Due to force of circumstance, I once had to learn a substantial recital programme of music for cello and piano (including the Chopin Sonata) on one of these devices. I was staying somewhere with no piano, and this portable contraption could be moved into my room easily by two people. To my surprise, I found the work very congenial! I was able to hear in my head the sounds my fingers would have been making, and in some ways this made me listen more. I was never troubled by hearing any wrong notes, and I wasn’t preoccupied with tone, balance and sound in the way that most of us pianists are most of the time. I could imagine the perfect sound in my inner ear and never have this disturbed. I had the odd moment on an antique and much-battered Broadwood in the local church once or twice a week so I could actually hear the fruits of my labour, then it was off to France to rehearse and play the concerts. Everything came out better than I anticipated, and I am convinced the Virgil helped make a virtue of a necessity.

Silent Practice No. 2

Some years later, on my monthly trips to New York, I would get up some time before my host and because it was too early to make any noise, I discovered I could put in a couple of hours of really profitable practice on the surface of the keyboard. I didn’t realise how useful this was until it was OK to make sounds and I discovered my hands were incredibly loose and well warmed up, and my fingers very much in control. More so, actually, than if I had spent those two hours practising normally. In my post on practising softly, I discuss the greater control needed to send the key down slowly from the surface to the key bed, observing that it is much more skillful to play pianissimo than fortissimo. To cause a key not to speak at all is actually quite difficult, because you have to inhibit the full range of the keystroke with every single note you touch. As in the dummy keyboard work, you can hear the music internally and you become very sensitive to the feeling of the fingers on the keyboard and the lightness of the arm. If a finger should be veering off course from dead centre of the key to the cracks in between the keys, you feel this more acutely too. Practising like this takes an awful lot of self control, and you have learn to delay gratification, but I commend it to you next time you want to practise in the middle of the night.

Silent Practice No. 3

When I was a student, I had teachers who extolled the virtues of silent practice, the sort where you sit with the score and study the structure, the harmonies, and so on, in your head. In those years I was reluctant to consider this a part of my practising – I’d do it, but on the train. Now, I think it is completely indispensable. Without a thorough understanding of the composer’s structure and message, how are the fingers supposed to know what to do? The mind has to be one step ahead of the hand, always. I’ve discussed this in depth in a previous post (along with Gina Bachauer’s quote) so I won’t bang on about it again here, but the good news for those still not sold on the idea is that scientists now know that inwardly hearing a score, and imagining the fingers executing their tasks actually starts the process of forming neural pathways.

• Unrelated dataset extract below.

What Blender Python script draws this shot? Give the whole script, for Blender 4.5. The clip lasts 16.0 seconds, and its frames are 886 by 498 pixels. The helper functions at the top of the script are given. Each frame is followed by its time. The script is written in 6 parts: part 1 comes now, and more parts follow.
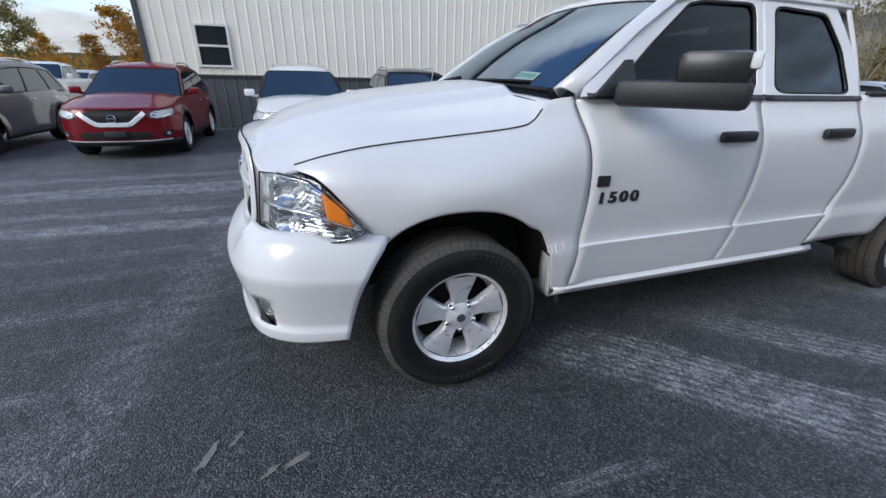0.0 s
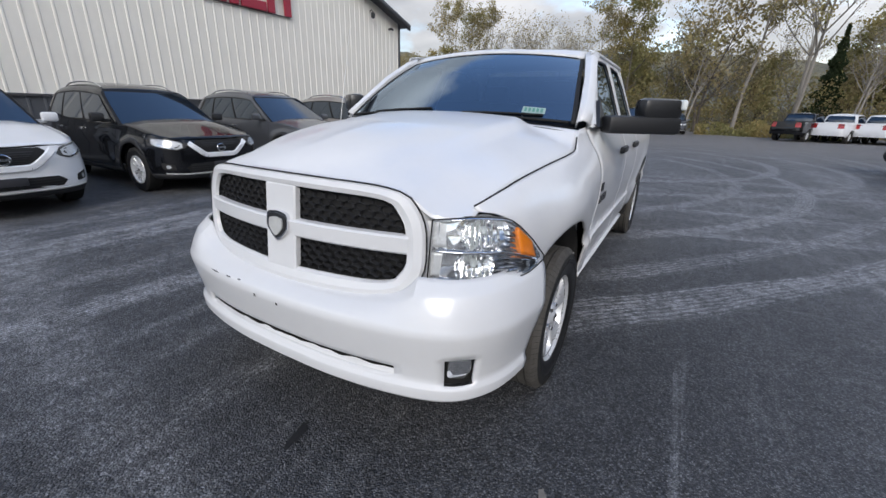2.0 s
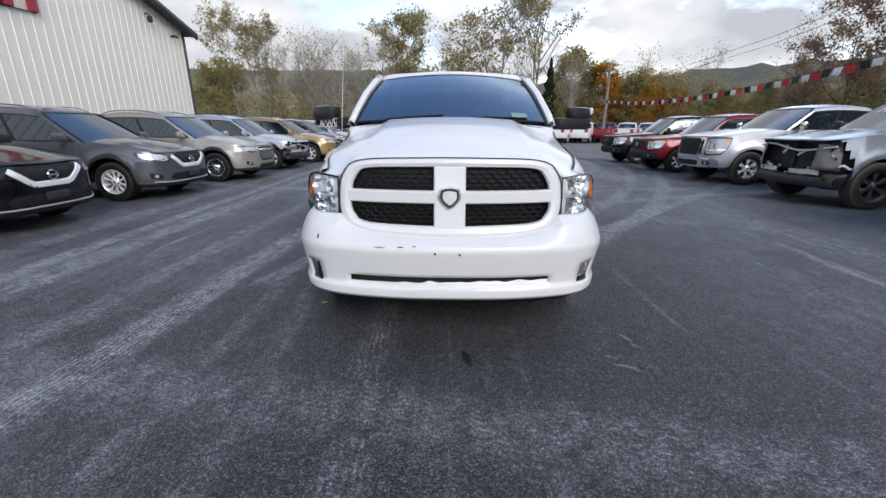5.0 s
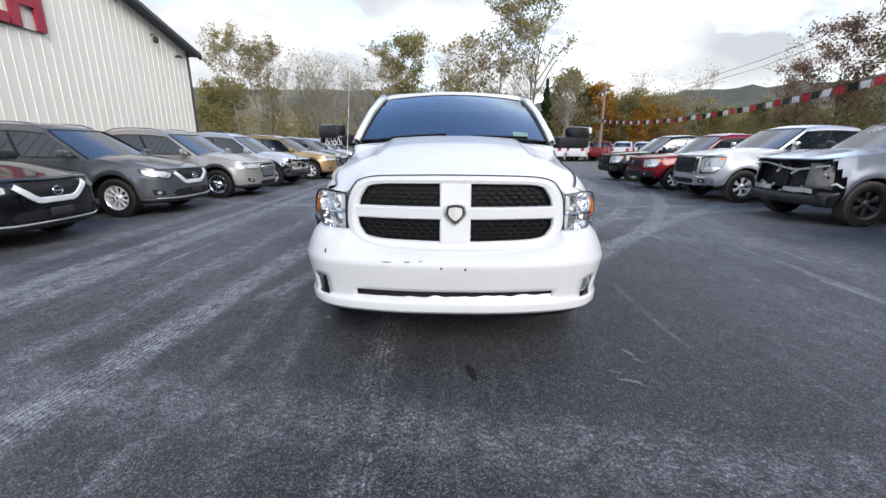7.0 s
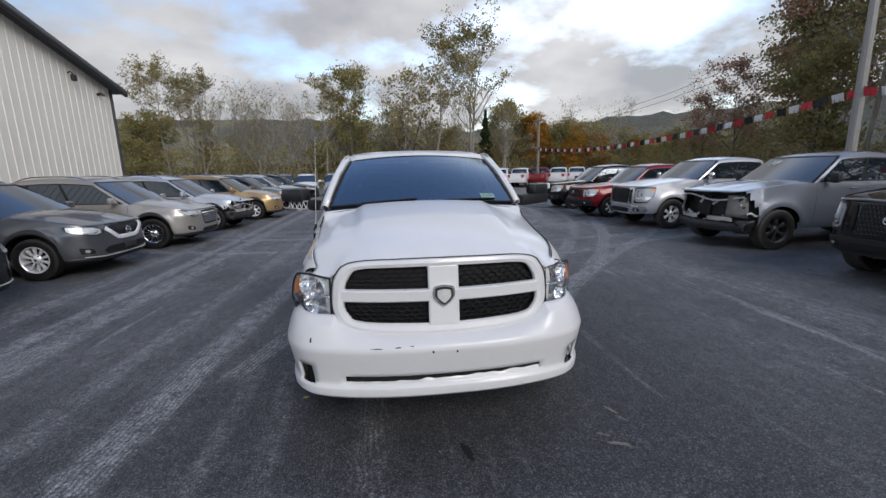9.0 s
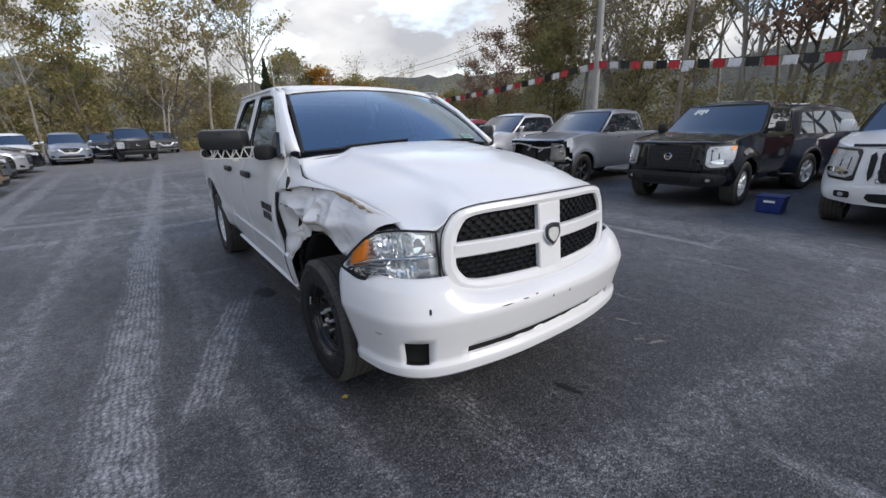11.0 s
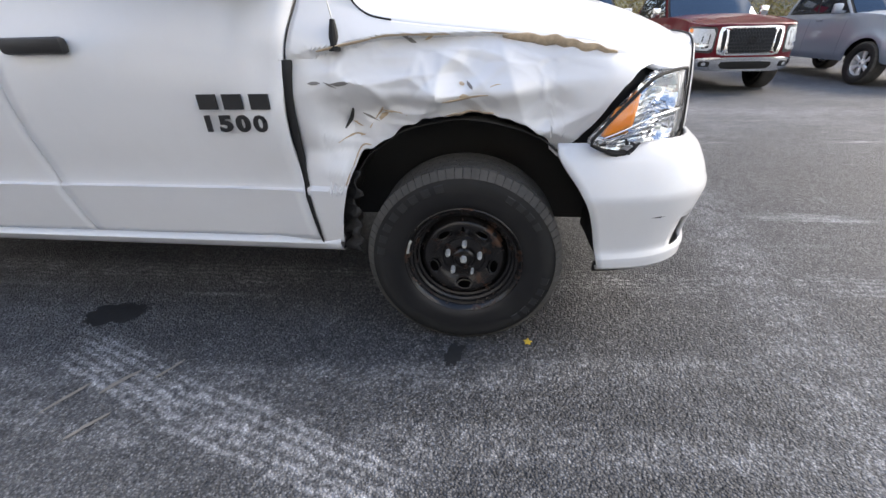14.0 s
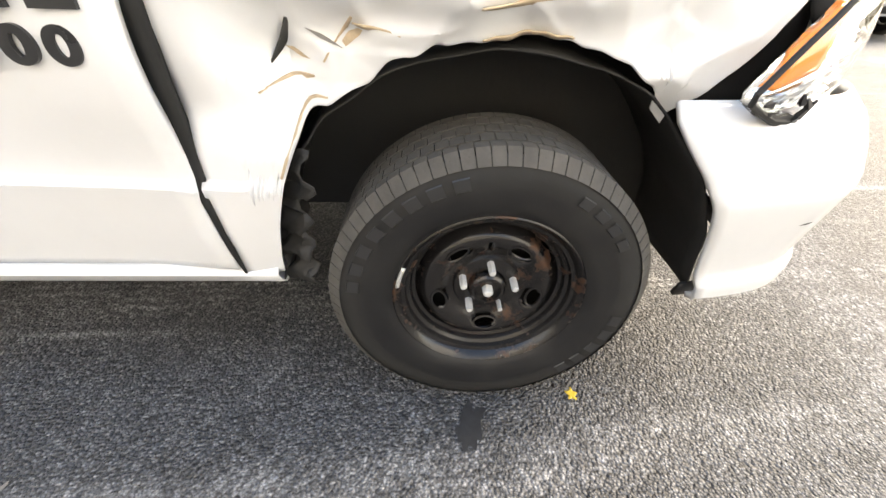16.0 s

For the sake of completion, here are two more practising suggestions that seem to belong here:

Silent Practice No. 4

Miming: The act of deliberately preventing keys from speaking either by touching the surface of the key or by depressing it partially. This can be done for ear- or finger training purposes. Some examples:

  • Play one hand as written while miming the other. This is beneficial in a different way from merely playing the one hand alone because you are using nearly all the muscles and reflexes of the two-handed version (i.e. it is not so far off the whole neurological picture). This will reveal all the warts, blemishes and inaccuracies that might be being covered up when both hands are sounding their notes. This is especially good when you really want to hear how controlled the LH actually is, since it is the hand we are not usually listening to actively. Expect a few surprises when you try this for the first time!
  • Play the top part in a chord stream while miming the lower notes, or play the melody line while miming the accompaniment. This develops independence of the fingers better than anything else. It is useful to play the top first by itself (with no muscular reference to anything else) before adding the mime, aiming to achieve exactly the same sound (this is not easy).
  • Mime one selected voice in a fugue while playing the others (extraordinarily challenging).

Silent Practice No. 5

Playing on the fallboard: the act of leaving greasy fingerprints all over the fallboard in a good cause.

If I am trying to get across a particular choreography to a student who is self conscious about temporarily sacrificing note accuracy during the process of learning these unfamiliar movements, I will close the piano and have them get the general gist of it in a situation where you can’t play any wrong notes – on the fallboard (a table would do too). The fine motor skills involved in achieving the precise version on the keyboard are not called for here, which allows the grosser motions to be practised first.